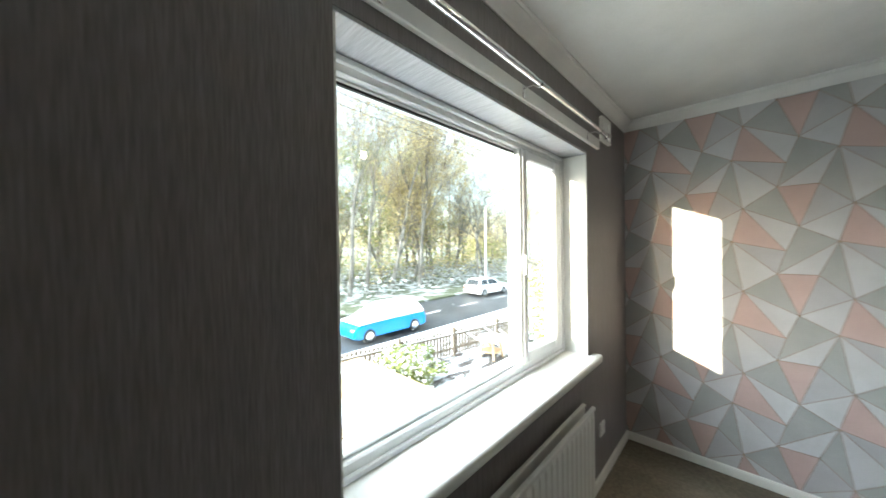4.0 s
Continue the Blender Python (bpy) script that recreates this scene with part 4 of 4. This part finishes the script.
# trees
def tree(name, h, seed, leaf, label, leaves, spread, leaf_size):
    """A tapered trunk with forking limbs and scattered leaves."""
    rnd = random.Random(seed)
    ob = thing(name, (0, 0, 0), label, "tree", "trees along the road")
    bm, tips = bmesh.new(), []

    def grow(p, d, length, r, level):
        pts, rs, q = [p], [r], p
        steps = 4 if level < 2 else 3
        for s in range(steps):
            d = (d + Vector((rnd.gauss(0, 0.13), rnd.gauss(0, 0.13), rnd.gauss(0.03, 0.08)))).normalized()
            q = q + d * length / steps
            pts.append(q)
            rs.append(r * (1 - 0.62 * (s + 1) / steps))
            if level >= 1:
                tips.append((q, d))
            if level < 4:
                for _ in range(2 if level < 2 else 1 + (rnd.random() < 0.6)):
                    if s == 0 and level == 0 and leaves < 5000:
                        continue
                    a = rnd.uniform(0, 2 * math.pi)
                    side = Vector((math.cos(a), math.sin(a), 0))
                    nd = (d * rnd.uniform(0.35, 0.9) + side * spread * rnd.uniform(0.7, 1.2) + Vector((0, 0, 0.12))).normalized()
                    grow(q, nd, length * rnd.uniform(0.42, 0.62), rs[-1] * 0.55, level + 1)
        tube(bm, pts, [max(x, 0.006) for x in rs], 8 if level == 0 else 5 if level < 3 else 3)

    grow(Vector((0, 0, -0.3)), Vector((rnd.gauss(0, 0.05), rnd.gauss(0, 0.05), 1)), h * 0.62, h * 0.0105, 0)
    part("trunk", bm, M_BARK, ob, smooth=True)
    if leaves:
        vs, fs = [], []
        for i in range(leaves):
            p, d = rnd.choice(tips)
            p = p + Vector((rnd.gauss(0, 0.28), rnd.gauss(0, 0.28), rnd.gauss(0, 0.25)))
            s = leaf_size * rnd.uniform(0.6, 1.5)
            u = Vector((rnd.gauss(0, 1), rnd.gauss(0, 1), rnd.gauss(0, 1))).normalized()
            w = u.orthogonal().normalized()
            k = len(vs)
            vs += [p + u * s, p + w * s * 0.55, p - u * s, p - w * s * 0.55]
            fs += [(k, k + 1, k + 2), (k, k + 2, k + 3)]
        me = bpy.data.meshes.new("crown")
        me.from_pydata([tuple(v) for v in vs], [], fs)
        me.materials.append(leaf)
        cr = new("crown", me)
        cr.parent = ob
    return ob


KINDS = [tree("bare_tree", 17, 3, None, "bare winter tree with frosted branches", 0, 0.75, 0),
         tree("golden_tree", 22, 5, M_GOLDLEAF, "tall tree with thinning golden leaves", 11000, 0.6, 0.11),
         tree("green_tree", 19, 8, M_GREENLEAF, "tree with yellow-green leaves", 11000, 0.6, 0.11),
         tree("slender_tree", 20, 11, M_GOLDLEAF, "slender woodland tree with a few golden leaves", 1600, 0.45, 0.09)]
KINDS[0].matrix_world = pose(6.9, 21.4, GROUND, 0, 0, 40)
KINDS[1].matrix_world = pose(16.5, 25.0, GROUND, 0, 0, 0)
KINDS[2].matrix_world = pose(23.5, 27.5, GROUND, 0, 0, 0)
KINDS[3].matrix_world = pose(13.0, 24.0, GROUND, 0, 0, 0)
rnd = random.Random(4)
for kind, x, y in ((1, 20.5, 26.5), (2, 18.3, 28.5), (1, 27.5, 30.0), (0, 29.0, 23.4), (0, 33.5, 26.0), (0, 40.5, 30.5), (0, 46.0, 27.5), (1, 33.0, 31.0), (0, 37.0, 36.0), (3, 2.0, 23.0), (3, 4.6, 26.0), (0, 10.2, 27.5),
                   (3, 11.0, 23.4), (3, 13.5, 30.0), (0, -1.5, 24.0), (3, -4.0, 28.0), (3, 19.5, 24.0), (0, 52.0, 33.0), (0, 58.0, 27.0), (1, 60.0, 36.0), (0, 15.0, 33.0), (3, 8.5, 31.0), (3, 24.0, 33.0), (2, 30.0, 36.0)):
    s = rnd.uniform(0.85, 1.15)
    c = copy_thing(KINDS[kind], pose(x, y, GROUND, 0, 0, rnd.uniform(0, 360)))
    c.scale = (s, s, s)


def woods(name, count, x0, x1, y0, y1, seed):
    """Far thin trunks and twigs, too many to count."""
    r = random.Random(seed)
    bm = bmesh.new()
    for i in range(count):
        x, y, h = r.uniform(x0, x1), r.uniform(y0, y1), r.uniform(11, 20)
        b = Vector((x, y, GROUND))
        lean = Vector((r.gauss(0, 0.4), r.gauss(0, 0.4), h))
        tube(bm, [b, b + lean * 0.5, b + lean], [0.11, 0.075, 0.02], 4)
        for k in range(9):
            f = r.uniform(0.35, 0.95)
            p = b + lean * f
            a = r.uniform(0, 6.28)
            d = Vector((math.cos(a), math.sin(a), r.uniform(0.3, 1.0))) * r.uniform(0.8, 2.4)
            tube(bm, [p, p + d * 0.6, p + d], [0.035, 0.02, 0.008], 3)
    return tagged(finish(name, bm, M_BARK), "dense bare woodland behind the road", "woods", kind="stuff")


woods("woodland", 230, -25, 85, 30, 62, 7)


def scrub(name, count, box_xy, zmax, size, mat, label, seed):
    r = random.Random(seed)
    x0, x1, y0, y1 = box_xy
    vs, fs = [], []
    for i in range(count):
        x, y = r.uniform(x0, x1), r.uniform(y0, y1)
        edge = road_edge(x, True)
        if y < edge + 2.2:
            y = edge + 2.2 + r.random() * 8
        p = Vector((x, y, GROUND + 0.1 + zmax * r.random() ** (2 if zmax < 3 else 1.2)))
        s = size * r.uniform(0.5, 1.6)
        u = Vector((r.gauss(0, 1), r.gauss(0, 1), r.gauss(0, 1))).normalized()
        w = u.orthogonal().normalized()
        k = len(vs)
        vs += [tuple(p + u * s), tuple(p + w * s * 0.5), tuple(p - u * s), tuple(p - w * s * 0.5)]
        fs += [(k, k + 1, k + 2), (k, k + 2, k + 3)]
    me = bpy.data.meshes.new(name)
    me.from_pydata(vs, [], fs)
    me.materials.append(mat)
    return tagged(new(name, me), label, "undergrowth", kind="stuff")


scrub("undergrowth", 16000, (-15, 70, 21, 40), 1.7, 0.16, M_SCRUB, "frosted brambles and bracken under the trees", 2)
scrub("green_haze", 15000, (-25, 85, 25, 44), 5.5, 0.17, M_GREENLEAF, "yellow-green leaves of the woodland", 9)
scrub("leaf_haze", 36000, (-25, 85, 25, 50), 10.5, 0.18, M_GOLDLEAF, "golden leaves of the woodland far behind", 6)


def shrub(at, h, r, count, mat, label, seed):
    """A tall garden shrub: stems and many small leaves in an uneven outline."""
    g = random.Random(seed)
    ob = thing("garden_shrub", at, label, "shrub")
    bm = bmesh.new()
    for i in range(9):
        a = g.uniform(0, 6.28)
        tube(bm, [(0, 0, -0.1), (0.3 * r * math.cos(a), 0.3 * r * math.sin(a), h * 0.4), (0.7 * r * math.cos(a), 0.7 * r * math.sin(a), h * g.uniform(0.7, 0.95))], [0.03, 0.02, 0.006], 5)
    part("stems", bm, M_BARK, ob)
    vs, fs, ms = [], [], []
    for i in range(count):
        a, f = g.uniform(0, 6.28), g.random()
        rr = r * math.sqrt(g.random()) * (0.55 + 0.6 * math.sin(math.pi * min(1, f * 0.8 + 0.15))) * (1 + 0.25 * math.sin(3 * a + 9 * f))
        p = Vector((rr * math.cos(a), rr * math.sin(a), 0.1 + h * f))
        s = 0.05 * g.uniform(0.6, 1.7)
        u = Vector((g.gauss(0, 1), g.gauss(0, 1), g.gauss(0, 0.7))).normalized()
        w = u.orthogonal().normalized()
        k = len(vs)
        vs += [tuple(p + u * s), tuple(p + w * s * 0.6), tuple(p - u * s), tuple(p - w * s * 0.6)]
        fs += [(k, k + 1, k + 2, k + 3)]
        ms.append(1 if g.random() < 0.3 else 0)
    me = bpy.data.meshes.new("foliage")
    me.from_pydata(vs, [], fs)
    me.materials.append(mat)
    me.materials.append(M_SNOW)
    me.polygons.foreach_set("material_index", ms)
    fo = new("foliage", me)
    fo.parent = ob
    return ob


shrub((10.2, 5.75, GROUND), 3.5, 0.58, 5200, M_GREENLEAF, "tall variegated garden shrub dusted with snow", 1)
shrub((3.4, 6.7, GROUND), 1.0, 0.95, 3200, M_GREENLEAF, "low snow-dusted shrub by the fence", 2)
shrub((9.6, 4.7, GROUND), 0.9, 0.85, 1600, M_GREENLEAF, "small snowy shrub in the garden", 3)

# street lamp and overhead wires
lamp_post = thing("street_lamp", (22.6, 17.6, GROUND), "tall grey street lamp post", "street lamp")
bm = bmesh.new()
lathe(bm, [(0.12, 0.0), (0.12, 1.2), (0.075, 1.3), (0.05, 8.0)], (0, 0, 0), 12)
part("post", bm, M_CHROME, lamp_post, smooth=True)
bm = bmesh.new()
tube(bm, [(0, 0, 7.95), (0, -0.4, 8.15), (0, -1.3, 8.2)], 0.035, 8)
part("arm", bm, M_CHROME, lamp_post)
part("lantern", boxes((-0.14, 0.14, -1.9, -1.25, 8.12, 8.27), bevel=0.04), M_PLASTIC, lamp_post)
for k, dz in enumerate((0.0, 0.5)):
    bm = bmesh.new()
    pts = [(-20 + 8 * i, 9.6 + 0.25 * i + 0.1 * k, 6.6 + dz + 0.004 * (8 * i - 50) ** 2 / 8) for i in range(14)]
    tube(bm, pts, 0.012, 5)
    tagged(finish("overhead_wire", bm, M_TYRE), "thin overhead telephone wire", "wire", "overhead wires")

• INSTRUCTION:
Going down the listing above, begin printing at the line with "Continue the Blender" and finish with the line with "bm, tips = bmesh.new(), []", exactly as they appear.

• SOLVED PROBLEM:
Continue the Blender Python (bpy) script that recreates this scene with part 4 of 4. This part finishes the script.
# trees
def tree(name, h, seed, leaf, label, leaves, spread, leaf_size):
    """A tapered trunk with forking limbs and scattered leaves."""
    rnd = random.Random(seed)
    ob = thing(name, (0, 0, 0), label, "tree", "trees along the road")
    bm, tips = bmesh.new(), []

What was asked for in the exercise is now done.